Im letzten Jahr habe ich viel Leiden und Elend miterlebt und gesehen: niedergedrückte Stimmung im Lande, ansteigende Arbeitslosigkeit, drastische Verteuerung der Betriebskosten, einsetzende schwere soziale Krise, besonders für Behinderte und für Menschen, die auf Medikamente angewiesen sind.
Jeden Tag kommen Nachrichten über getötete oder schwer verwundete Soldaten und Zivilisten im Kriegsgebiet.
Ist Ihnen das Gefühl einer Entfremdung bekannt, wenn Ihnen schon immer wichtige und zu Ihnen gehörende Gedanken und Gefühle plötzlich fremd werden und nur mit dem Verstand und nicht mit der Seele begreifbar sind? Schauen, wie andere lachen und Sie selber nicht lachen können, merken, wie sich die anderen gelassen über das Tägliche unterhalten, aber sich nicht entspannen können?

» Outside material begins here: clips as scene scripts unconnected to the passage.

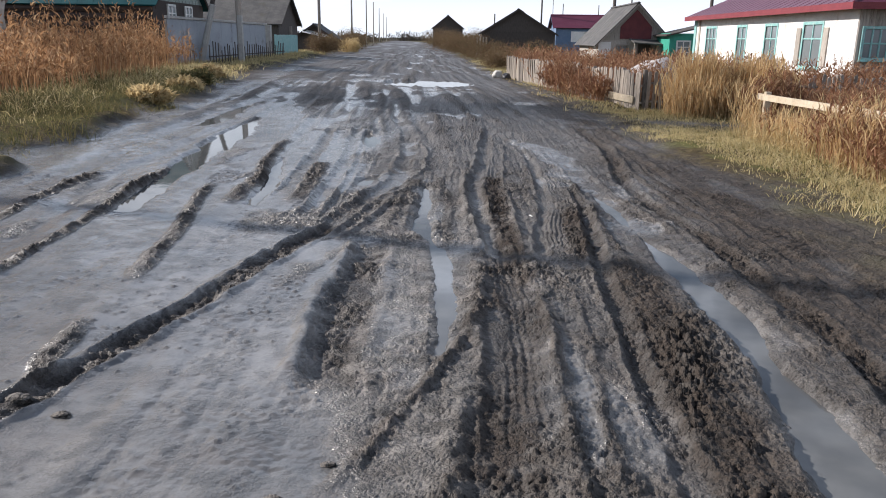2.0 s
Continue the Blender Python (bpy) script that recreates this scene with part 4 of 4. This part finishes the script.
# ---- small things ----
def lump(name, at, size, mat, label, category, seed):
    bm = bmesh.new()
    bmesh.ops.create_icosphere(bm, subdivisions=3, radius=1)
    for v in bm.verts:
        q = noise.fractal(v.co * 1.6 + Vector((seed, 0, 0)), 1, 2, 3)
        v.co = Vector((v.co.x * size[0], v.co.y * size[1], v.co.z * size[2])) * (1 + 0.35 * q)
    mesh = bpy.data.meshes.new(name)
    for f in bm.faces:
        f.smooth = True
    bm.to_mesh(mesh)
    bm.free()
    mesh.materials.append(mat)
    ob = new(name, mesh)
    ob.location = at
    tagged(ob, label, category)


lump("covered_heap", (7.6, 29.5, base(7.6, 29.5) + 0.1), (1.3, 1.6, 0.95), tarp_mat, "low heap under a pale grey tarpaulin behind the fence", "heap", 3)
lump("stone", (2.45, 35.6, base(2.45, 35.6) + 0.1), (0.22, 0.2, 0.2), stone_mat, "pale stone at the foot of the board fence", "stone", 5)
lump("stone", (2.75, 34.6, base(2.75, 34.6) + 0.08), (0.2, 0.2, 0.16), dark_metal, "dark stone at the foot of the board fence", "stone", 6)
for k, (x, y, s) in enumerate(((-0.42, 3.93, 0.035), (-0.2, 3.98, 0.05), (-1.25, 3.62, 0.07), (-0.05, 4.05, 0.03), (0.1, 4.3, 0.03), (-1.3, 4.72, 0.06), (-1.05, 4.6, 0.04))):
    lump("mud_clod", (x, y, base(x, y) + s * 0.1), (s, s * 0.6, s * 0.35), ground_mat, "small wet clod of mud lying on the road", "clod", 10 + k)
chip = bmesh.new()
bmesh.ops.create_cube(chip, size=1, matrix=pose(0, 0, 0, 8, 5, 30) @ Matrix.Diagonal((0.022, 0.05, 0.008, 1)))
bmesh.ops.bevel(chip, geom=chip.edges[:], offset=0.003, segments=2, affect="EDGES")
chip_mesh = bpy.data.meshes.new("stone_chip")
chip.to_mesh(chip_mesh)
chip.free()
chip_mesh.materials.append(white_paint)
chip_ob = new("stone_chip", chip_mesh)
chip_ob.location = (1.285, 8.7, base(1.285, 8.7) + 0.008)
tagged(chip_ob, "small white chip lying on the mud ridge", "chip")
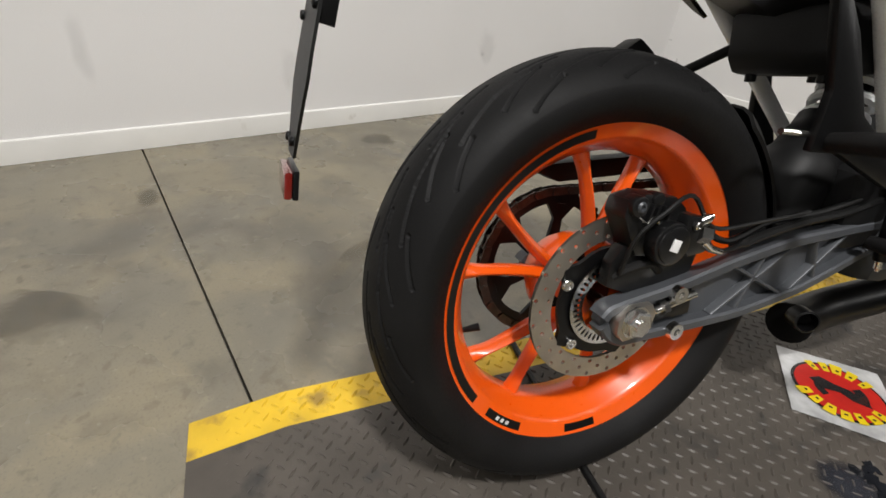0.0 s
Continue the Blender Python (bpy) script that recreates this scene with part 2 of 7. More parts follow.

So habe ich mich in den ersten Tagen des Aufenthaltes hier in Österreich erlebt. Das hat mich erschrocken, traurig gemacht und viel Wehmut im Herzen hochgebracht, Wehmut nach verlorenen Möglichkeiten für mich, meine Familie, mein Volk.

Verlorene Möglichkeiten

Das schmerzt tatsächlich sehr, zu sehen und zu verstehen, was dem Menschen in seiner Seele durch den Krieg verloren geht. Ich weine, weil ich an verlorene Möglichkeiten der jungen Menschen denke, die am 20. Februar 2014 im Zentrum der Hauptstadt von Scharfschützen erschossen wurden, bei deren noch warmen Leichen, noch mit flüssigem Blut, ich die Totenandacht gebetet habe.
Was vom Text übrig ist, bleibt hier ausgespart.